## begin Recorded data

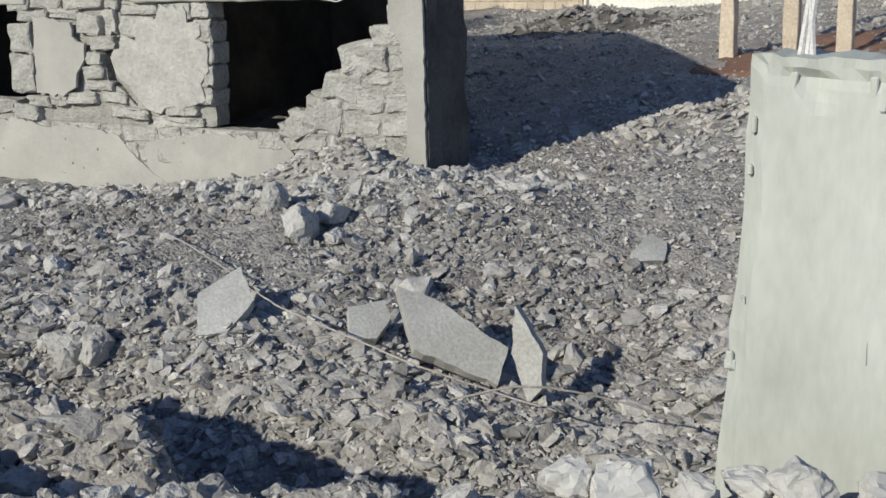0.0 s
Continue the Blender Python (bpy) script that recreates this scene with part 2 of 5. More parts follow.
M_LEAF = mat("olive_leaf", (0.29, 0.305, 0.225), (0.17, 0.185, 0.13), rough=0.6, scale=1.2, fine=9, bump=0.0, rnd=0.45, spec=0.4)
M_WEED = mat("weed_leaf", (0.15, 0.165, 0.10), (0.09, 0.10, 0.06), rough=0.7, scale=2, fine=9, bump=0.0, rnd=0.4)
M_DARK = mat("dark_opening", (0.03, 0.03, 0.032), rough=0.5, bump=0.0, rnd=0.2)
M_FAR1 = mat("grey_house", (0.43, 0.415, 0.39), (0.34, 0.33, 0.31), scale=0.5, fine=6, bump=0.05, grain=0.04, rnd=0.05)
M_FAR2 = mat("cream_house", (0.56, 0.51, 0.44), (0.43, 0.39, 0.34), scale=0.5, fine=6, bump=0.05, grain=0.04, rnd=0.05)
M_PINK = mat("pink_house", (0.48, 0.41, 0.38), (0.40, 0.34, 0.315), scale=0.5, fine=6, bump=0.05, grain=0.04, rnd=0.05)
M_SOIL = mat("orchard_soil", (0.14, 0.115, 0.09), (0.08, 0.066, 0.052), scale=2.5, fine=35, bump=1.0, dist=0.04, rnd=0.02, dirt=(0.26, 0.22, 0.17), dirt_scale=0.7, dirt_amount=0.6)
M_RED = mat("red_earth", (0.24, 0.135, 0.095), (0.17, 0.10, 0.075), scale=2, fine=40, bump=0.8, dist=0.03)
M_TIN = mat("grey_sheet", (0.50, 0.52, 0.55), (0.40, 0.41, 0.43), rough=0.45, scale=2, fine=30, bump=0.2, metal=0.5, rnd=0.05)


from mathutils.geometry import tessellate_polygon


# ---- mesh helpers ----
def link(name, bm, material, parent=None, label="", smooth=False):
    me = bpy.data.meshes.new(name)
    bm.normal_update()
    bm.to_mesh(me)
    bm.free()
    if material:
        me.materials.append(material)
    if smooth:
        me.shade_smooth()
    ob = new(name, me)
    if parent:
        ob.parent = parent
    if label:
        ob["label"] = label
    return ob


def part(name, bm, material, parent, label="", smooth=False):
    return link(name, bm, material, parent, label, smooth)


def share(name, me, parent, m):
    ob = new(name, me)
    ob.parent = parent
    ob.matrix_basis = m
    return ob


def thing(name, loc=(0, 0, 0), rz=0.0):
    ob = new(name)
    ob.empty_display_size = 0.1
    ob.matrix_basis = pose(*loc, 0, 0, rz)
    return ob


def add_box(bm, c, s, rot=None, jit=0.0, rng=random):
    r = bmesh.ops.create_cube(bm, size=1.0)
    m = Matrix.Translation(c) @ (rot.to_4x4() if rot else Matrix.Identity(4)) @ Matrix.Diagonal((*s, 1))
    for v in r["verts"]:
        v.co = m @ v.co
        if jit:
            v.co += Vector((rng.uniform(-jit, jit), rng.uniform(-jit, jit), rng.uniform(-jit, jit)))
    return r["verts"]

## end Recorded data
## begin Recorded data

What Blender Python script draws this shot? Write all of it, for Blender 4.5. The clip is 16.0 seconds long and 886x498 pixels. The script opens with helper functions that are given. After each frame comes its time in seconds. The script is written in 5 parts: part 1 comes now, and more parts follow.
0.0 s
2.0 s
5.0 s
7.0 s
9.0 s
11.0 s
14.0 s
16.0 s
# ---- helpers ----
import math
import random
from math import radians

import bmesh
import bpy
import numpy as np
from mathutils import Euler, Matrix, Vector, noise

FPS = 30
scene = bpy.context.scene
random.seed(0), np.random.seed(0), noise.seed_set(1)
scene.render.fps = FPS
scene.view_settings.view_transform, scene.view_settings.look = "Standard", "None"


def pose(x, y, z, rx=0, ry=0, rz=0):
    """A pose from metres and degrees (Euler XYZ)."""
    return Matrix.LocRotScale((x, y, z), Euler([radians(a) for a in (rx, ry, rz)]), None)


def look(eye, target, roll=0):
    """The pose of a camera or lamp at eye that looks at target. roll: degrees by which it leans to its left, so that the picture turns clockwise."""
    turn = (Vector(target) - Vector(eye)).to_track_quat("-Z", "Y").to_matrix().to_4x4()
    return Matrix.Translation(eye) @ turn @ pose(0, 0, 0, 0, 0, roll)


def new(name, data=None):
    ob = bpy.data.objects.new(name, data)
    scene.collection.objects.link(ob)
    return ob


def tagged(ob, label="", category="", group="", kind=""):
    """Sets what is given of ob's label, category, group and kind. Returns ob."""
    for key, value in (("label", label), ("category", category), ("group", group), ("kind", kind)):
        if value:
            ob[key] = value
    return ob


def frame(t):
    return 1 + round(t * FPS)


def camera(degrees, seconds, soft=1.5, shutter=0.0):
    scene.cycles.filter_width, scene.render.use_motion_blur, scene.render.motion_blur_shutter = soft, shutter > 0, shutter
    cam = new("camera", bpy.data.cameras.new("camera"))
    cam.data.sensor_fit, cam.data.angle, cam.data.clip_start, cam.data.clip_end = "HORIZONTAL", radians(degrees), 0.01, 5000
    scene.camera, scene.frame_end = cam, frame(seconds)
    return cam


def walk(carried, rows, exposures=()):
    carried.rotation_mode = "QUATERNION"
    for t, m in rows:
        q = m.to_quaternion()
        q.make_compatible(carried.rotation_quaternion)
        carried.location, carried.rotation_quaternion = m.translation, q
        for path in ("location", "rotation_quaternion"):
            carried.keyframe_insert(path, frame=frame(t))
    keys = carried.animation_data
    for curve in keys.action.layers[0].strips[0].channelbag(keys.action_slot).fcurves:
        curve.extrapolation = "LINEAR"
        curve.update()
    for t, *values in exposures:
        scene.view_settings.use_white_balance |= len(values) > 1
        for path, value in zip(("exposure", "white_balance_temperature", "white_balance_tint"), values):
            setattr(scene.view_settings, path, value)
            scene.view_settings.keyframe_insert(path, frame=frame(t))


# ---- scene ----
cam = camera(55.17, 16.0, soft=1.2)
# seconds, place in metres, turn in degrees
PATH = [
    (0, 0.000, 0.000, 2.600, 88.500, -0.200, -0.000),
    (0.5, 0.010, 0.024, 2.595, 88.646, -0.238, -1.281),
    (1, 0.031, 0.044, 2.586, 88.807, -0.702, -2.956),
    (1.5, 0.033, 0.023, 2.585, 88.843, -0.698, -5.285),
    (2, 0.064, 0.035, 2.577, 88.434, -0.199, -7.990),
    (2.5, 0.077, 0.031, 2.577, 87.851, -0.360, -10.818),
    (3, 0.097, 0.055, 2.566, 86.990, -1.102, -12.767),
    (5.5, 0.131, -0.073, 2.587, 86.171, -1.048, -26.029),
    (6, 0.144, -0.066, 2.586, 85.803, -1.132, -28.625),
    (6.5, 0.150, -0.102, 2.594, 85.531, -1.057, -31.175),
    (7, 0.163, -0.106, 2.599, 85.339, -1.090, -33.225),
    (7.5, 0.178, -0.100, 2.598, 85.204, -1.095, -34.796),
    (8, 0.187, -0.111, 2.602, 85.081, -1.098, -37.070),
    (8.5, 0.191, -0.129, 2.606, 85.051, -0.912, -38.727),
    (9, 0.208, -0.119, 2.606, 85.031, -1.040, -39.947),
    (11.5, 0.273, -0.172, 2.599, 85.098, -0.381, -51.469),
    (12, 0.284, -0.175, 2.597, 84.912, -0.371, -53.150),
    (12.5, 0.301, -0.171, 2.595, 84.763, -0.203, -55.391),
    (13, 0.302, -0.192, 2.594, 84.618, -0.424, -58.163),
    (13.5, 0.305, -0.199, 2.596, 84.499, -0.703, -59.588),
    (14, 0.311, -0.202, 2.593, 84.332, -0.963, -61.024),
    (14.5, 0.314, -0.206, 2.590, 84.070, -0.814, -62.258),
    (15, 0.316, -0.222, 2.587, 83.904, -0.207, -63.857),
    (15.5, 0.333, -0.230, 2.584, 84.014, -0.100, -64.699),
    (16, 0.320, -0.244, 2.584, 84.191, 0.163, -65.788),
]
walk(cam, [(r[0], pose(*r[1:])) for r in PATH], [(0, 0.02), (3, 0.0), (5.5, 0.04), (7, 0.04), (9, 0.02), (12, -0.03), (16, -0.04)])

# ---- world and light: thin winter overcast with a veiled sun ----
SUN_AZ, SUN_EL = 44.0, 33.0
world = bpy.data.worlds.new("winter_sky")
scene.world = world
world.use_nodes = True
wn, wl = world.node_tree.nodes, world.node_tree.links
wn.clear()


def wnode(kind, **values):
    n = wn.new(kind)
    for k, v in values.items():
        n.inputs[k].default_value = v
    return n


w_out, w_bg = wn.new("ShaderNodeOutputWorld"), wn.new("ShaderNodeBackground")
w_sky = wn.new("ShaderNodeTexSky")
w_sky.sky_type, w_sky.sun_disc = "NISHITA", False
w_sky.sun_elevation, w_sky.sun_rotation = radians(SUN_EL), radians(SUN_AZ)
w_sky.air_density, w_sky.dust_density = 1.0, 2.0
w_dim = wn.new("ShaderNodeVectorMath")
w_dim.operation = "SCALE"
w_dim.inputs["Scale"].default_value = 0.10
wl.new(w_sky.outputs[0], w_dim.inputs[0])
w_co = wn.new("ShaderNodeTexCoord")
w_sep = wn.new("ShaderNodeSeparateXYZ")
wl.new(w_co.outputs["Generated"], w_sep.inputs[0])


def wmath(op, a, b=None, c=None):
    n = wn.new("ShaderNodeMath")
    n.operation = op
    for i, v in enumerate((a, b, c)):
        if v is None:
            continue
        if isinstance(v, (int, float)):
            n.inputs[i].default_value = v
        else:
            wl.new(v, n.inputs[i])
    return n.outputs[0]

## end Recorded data

Given problem:
Retype, exactly and in full, the lines above from the one containing "for t, m in" through the one containing "curve.update()".

Solution to the problem:
    for t, m in rows:
        q = m.to_quaternion()
        q.make_compatible(carried.rotation_quaternion)
        carried.location, carried.rotation_quaternion = m.translation, q
        for path in ("location", "rotation_quaternion"):
            carried.keyframe_insert(path, frame=frame(t))
    keys = carried.animation_data
    for curve in keys.action.layers[0].strips[0].channelbag(keys.action_slot).fcurves:
        curve.extrapolation = "LINEAR"
        curve.update()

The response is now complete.